[What you are asked to do]
Copy, character for character, the lines running from the one with "import bmesh" to the one with "scene.collection.objects.link(ob)", ends included. Leave out every other line.

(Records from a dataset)
■ ■ ■ ■ ■

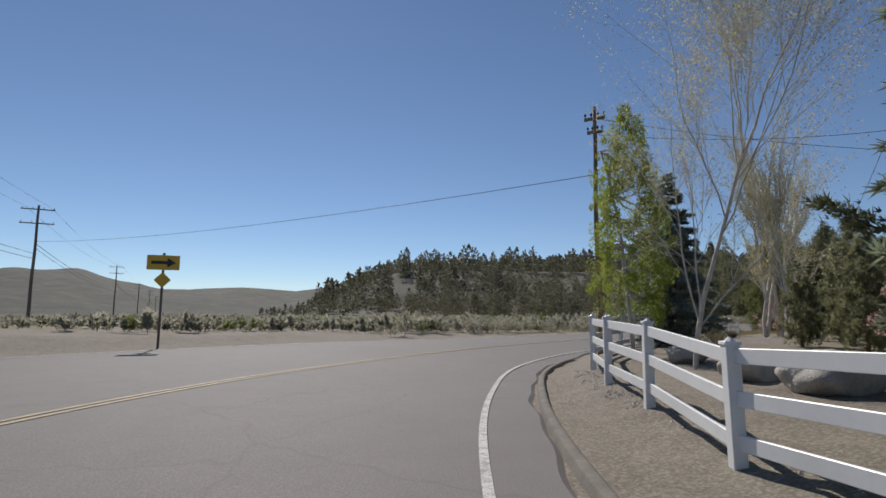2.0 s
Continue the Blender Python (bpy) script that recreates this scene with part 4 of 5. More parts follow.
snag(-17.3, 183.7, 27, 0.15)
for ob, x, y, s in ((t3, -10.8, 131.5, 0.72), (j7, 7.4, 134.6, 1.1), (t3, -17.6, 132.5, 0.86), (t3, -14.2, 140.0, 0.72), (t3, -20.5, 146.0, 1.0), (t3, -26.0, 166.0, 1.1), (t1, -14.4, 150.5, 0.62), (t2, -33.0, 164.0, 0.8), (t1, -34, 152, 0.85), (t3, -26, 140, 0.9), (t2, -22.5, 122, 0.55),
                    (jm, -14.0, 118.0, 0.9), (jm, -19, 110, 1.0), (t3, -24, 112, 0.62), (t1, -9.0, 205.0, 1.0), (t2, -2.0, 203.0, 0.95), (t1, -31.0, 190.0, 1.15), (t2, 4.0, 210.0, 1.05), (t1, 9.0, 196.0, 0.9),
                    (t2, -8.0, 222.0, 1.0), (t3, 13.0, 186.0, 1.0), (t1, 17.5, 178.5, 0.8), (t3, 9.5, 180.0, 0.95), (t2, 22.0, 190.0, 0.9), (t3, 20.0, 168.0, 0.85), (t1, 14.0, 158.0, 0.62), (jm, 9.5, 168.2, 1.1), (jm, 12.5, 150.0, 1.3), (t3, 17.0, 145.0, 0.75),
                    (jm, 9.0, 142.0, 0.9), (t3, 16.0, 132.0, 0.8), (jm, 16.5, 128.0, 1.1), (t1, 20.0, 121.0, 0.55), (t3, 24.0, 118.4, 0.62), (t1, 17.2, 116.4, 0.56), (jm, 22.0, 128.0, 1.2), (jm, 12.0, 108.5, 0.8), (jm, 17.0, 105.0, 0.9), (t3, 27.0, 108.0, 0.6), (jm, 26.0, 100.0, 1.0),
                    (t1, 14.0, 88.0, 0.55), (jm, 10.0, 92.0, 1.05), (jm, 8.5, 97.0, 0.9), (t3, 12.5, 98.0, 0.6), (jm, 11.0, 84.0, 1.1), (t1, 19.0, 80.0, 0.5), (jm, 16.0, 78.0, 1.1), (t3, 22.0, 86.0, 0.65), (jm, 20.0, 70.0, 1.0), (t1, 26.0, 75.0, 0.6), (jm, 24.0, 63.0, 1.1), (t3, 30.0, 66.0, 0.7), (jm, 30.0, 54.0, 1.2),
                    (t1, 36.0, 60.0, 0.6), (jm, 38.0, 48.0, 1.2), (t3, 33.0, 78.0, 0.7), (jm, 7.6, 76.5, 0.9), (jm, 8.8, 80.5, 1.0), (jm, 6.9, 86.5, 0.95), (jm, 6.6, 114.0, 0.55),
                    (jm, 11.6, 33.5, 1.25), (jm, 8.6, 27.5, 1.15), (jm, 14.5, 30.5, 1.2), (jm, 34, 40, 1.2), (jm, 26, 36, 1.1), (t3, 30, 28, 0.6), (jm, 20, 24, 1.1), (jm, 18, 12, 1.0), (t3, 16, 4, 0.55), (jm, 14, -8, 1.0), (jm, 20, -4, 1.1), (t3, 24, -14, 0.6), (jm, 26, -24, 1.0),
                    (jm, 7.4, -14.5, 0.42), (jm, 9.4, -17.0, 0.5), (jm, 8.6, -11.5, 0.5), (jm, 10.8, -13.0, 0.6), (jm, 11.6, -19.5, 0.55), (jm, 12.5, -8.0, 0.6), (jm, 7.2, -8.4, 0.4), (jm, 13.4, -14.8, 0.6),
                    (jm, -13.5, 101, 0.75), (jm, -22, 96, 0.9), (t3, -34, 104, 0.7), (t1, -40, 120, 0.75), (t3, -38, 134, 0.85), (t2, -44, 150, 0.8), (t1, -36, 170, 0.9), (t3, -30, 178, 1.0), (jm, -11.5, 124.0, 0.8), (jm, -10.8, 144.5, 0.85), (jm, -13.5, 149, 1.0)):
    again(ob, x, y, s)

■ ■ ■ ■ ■

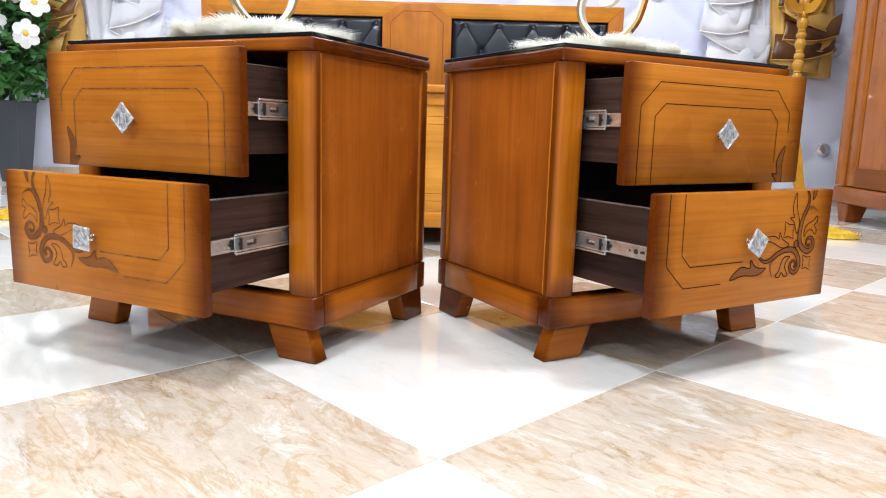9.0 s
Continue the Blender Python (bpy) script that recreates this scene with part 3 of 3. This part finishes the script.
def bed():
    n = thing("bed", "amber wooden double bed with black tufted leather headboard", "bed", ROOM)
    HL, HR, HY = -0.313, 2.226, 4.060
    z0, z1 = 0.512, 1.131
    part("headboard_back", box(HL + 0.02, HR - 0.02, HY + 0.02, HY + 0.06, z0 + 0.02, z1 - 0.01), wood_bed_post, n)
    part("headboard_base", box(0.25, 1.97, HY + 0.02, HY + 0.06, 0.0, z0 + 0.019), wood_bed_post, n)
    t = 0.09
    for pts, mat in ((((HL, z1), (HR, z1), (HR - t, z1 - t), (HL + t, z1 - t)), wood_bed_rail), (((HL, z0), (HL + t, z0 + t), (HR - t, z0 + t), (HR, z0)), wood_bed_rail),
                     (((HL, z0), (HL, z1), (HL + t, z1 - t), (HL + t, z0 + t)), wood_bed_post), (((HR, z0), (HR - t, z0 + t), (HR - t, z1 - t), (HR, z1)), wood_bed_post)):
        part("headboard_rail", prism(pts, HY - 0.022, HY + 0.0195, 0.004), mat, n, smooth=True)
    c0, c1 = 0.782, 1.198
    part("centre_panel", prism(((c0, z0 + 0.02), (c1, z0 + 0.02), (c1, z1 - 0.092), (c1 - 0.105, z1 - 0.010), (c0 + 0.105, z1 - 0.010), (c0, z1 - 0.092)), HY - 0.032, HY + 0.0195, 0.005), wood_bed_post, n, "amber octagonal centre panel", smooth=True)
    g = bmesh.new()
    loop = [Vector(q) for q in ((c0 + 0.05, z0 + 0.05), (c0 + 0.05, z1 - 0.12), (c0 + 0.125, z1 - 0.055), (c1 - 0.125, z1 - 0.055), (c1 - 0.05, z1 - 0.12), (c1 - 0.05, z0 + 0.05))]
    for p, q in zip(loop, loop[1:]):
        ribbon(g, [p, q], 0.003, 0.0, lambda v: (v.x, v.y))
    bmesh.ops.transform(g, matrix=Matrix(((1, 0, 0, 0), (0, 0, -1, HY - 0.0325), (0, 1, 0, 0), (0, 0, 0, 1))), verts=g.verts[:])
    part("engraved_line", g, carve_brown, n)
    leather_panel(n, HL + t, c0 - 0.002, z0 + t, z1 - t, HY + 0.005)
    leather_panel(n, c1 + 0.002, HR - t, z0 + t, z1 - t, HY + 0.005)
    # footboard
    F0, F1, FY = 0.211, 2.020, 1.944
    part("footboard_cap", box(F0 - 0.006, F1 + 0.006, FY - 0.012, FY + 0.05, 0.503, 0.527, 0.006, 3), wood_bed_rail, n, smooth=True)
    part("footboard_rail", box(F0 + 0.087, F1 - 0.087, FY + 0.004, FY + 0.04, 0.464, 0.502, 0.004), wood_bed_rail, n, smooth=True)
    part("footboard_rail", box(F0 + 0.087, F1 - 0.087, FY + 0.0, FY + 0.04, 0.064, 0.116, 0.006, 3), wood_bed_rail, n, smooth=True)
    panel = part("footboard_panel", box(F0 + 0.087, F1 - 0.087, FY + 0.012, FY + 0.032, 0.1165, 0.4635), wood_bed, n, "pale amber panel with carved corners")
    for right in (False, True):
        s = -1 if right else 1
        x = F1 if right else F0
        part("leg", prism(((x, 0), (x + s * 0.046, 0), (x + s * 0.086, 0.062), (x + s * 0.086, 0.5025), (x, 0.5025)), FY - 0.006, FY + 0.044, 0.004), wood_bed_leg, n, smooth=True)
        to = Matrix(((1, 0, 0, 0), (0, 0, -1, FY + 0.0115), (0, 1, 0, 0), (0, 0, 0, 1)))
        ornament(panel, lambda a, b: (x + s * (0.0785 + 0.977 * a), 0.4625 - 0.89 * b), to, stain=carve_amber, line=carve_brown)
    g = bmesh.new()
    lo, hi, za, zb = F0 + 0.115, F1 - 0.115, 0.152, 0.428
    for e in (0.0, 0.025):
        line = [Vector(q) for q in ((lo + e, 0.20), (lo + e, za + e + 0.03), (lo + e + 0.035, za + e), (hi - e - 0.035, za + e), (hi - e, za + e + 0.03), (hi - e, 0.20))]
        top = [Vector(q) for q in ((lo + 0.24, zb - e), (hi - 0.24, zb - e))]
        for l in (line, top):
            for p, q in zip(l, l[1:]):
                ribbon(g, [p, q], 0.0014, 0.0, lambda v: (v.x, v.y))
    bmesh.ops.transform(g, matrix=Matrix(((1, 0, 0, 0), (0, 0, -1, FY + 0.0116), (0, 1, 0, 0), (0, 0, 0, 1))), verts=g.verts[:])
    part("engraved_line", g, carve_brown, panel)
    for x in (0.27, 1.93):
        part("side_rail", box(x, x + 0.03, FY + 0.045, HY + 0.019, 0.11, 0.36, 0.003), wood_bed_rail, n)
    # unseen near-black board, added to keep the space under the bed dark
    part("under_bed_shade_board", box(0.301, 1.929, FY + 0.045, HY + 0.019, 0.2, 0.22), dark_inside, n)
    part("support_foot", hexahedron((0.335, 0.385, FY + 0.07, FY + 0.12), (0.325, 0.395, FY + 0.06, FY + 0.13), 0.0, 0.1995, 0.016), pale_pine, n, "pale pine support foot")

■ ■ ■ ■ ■

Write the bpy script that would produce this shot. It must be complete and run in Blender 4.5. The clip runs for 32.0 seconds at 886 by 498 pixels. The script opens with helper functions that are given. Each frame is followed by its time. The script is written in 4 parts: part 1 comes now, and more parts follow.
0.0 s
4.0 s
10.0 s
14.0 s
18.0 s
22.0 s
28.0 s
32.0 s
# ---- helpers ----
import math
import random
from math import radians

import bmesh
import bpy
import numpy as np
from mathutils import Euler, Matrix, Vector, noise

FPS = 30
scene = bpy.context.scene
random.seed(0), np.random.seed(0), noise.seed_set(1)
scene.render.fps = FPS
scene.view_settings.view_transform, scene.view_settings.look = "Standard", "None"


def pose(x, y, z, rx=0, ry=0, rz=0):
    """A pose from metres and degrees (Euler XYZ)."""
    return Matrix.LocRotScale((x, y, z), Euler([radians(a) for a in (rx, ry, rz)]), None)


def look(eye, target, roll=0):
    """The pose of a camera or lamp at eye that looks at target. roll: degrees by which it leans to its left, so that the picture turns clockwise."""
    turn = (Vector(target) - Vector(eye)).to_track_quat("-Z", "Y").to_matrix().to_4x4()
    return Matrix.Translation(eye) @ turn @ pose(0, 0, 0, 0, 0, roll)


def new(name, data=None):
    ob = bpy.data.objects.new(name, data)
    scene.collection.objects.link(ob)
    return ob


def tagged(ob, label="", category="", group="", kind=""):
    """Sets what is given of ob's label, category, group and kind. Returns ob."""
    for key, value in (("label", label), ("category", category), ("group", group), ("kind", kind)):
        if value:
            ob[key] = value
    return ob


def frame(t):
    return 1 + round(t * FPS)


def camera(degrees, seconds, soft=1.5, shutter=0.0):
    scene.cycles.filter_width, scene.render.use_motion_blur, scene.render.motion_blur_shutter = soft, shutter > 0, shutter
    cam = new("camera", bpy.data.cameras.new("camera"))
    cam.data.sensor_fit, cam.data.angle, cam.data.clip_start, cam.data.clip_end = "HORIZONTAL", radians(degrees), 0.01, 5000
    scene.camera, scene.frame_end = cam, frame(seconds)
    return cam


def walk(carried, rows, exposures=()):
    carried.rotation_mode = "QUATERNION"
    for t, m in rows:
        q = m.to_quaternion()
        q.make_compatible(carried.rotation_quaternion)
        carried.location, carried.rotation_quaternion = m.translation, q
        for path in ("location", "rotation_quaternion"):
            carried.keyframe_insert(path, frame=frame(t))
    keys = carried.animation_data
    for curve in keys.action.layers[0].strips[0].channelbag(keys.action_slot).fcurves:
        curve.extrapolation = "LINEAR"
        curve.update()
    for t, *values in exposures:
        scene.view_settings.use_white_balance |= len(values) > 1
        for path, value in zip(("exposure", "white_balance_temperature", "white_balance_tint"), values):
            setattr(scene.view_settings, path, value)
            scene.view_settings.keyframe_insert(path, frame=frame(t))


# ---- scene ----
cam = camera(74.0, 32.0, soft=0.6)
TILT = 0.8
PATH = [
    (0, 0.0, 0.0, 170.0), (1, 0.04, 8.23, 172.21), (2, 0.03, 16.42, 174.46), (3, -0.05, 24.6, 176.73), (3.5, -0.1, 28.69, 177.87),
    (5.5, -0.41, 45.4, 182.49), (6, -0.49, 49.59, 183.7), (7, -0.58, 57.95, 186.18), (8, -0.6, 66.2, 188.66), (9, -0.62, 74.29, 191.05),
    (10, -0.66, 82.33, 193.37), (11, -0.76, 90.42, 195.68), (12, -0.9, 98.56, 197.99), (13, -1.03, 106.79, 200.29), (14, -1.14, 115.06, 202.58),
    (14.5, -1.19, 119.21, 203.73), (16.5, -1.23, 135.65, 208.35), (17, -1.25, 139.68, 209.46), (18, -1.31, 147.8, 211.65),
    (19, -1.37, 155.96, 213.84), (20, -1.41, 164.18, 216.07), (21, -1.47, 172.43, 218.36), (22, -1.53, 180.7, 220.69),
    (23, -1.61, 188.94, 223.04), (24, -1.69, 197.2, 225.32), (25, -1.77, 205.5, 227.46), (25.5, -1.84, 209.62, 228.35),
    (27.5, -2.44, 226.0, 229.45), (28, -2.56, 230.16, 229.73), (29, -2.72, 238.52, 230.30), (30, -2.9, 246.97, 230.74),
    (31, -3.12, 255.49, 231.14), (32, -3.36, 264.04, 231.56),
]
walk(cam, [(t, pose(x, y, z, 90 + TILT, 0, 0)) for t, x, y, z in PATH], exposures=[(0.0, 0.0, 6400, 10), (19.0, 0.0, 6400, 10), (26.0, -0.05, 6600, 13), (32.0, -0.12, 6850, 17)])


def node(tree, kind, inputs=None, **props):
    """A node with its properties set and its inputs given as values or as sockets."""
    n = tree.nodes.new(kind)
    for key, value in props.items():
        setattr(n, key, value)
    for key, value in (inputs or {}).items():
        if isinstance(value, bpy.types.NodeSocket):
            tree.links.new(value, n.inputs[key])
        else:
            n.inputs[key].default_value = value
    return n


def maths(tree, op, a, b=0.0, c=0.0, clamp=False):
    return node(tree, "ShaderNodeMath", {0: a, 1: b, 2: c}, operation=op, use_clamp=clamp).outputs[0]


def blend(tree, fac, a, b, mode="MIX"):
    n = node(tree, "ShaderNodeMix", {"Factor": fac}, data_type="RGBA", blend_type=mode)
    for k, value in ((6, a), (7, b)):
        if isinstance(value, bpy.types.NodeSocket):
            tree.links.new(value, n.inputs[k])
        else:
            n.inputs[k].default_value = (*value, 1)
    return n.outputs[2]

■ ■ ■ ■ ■

[Solution to this exercise]
import bmesh
import bpy
import numpy as np
from mathutils import Euler, Matrix, Vector, noise

FPS = 30
scene = bpy.context.scene
random.seed(0), np.random.seed(0), noise.seed_set(1)
scene.render.fps = FPS
scene.view_settings.view_transform, scene.view_settings.look = "Standard", "None"


def pose(x, y, z, rx=0, ry=0, rz=0):
    """A pose from metres and degrees (Euler XYZ)."""
    return Matrix.LocRotScale((x, y, z), Euler([radians(a) for a in (rx, ry, rz)]), None)


def look(eye, target, roll=0):
    """The pose of a camera or lamp at eye that looks at target. roll: degrees by which it leans to its left, so that the picture turns clockwise."""
    turn = (Vector(target) - Vector(eye)).to_track_quat("-Z", "Y").to_matrix().to_4x4()
    return Matrix.Translation(eye) @ turn @ pose(0, 0, 0, 0, 0, roll)


def new(name, data=None):
    ob = bpy.data.objects.new(name, data)
    scene.collection.objects.link(ob)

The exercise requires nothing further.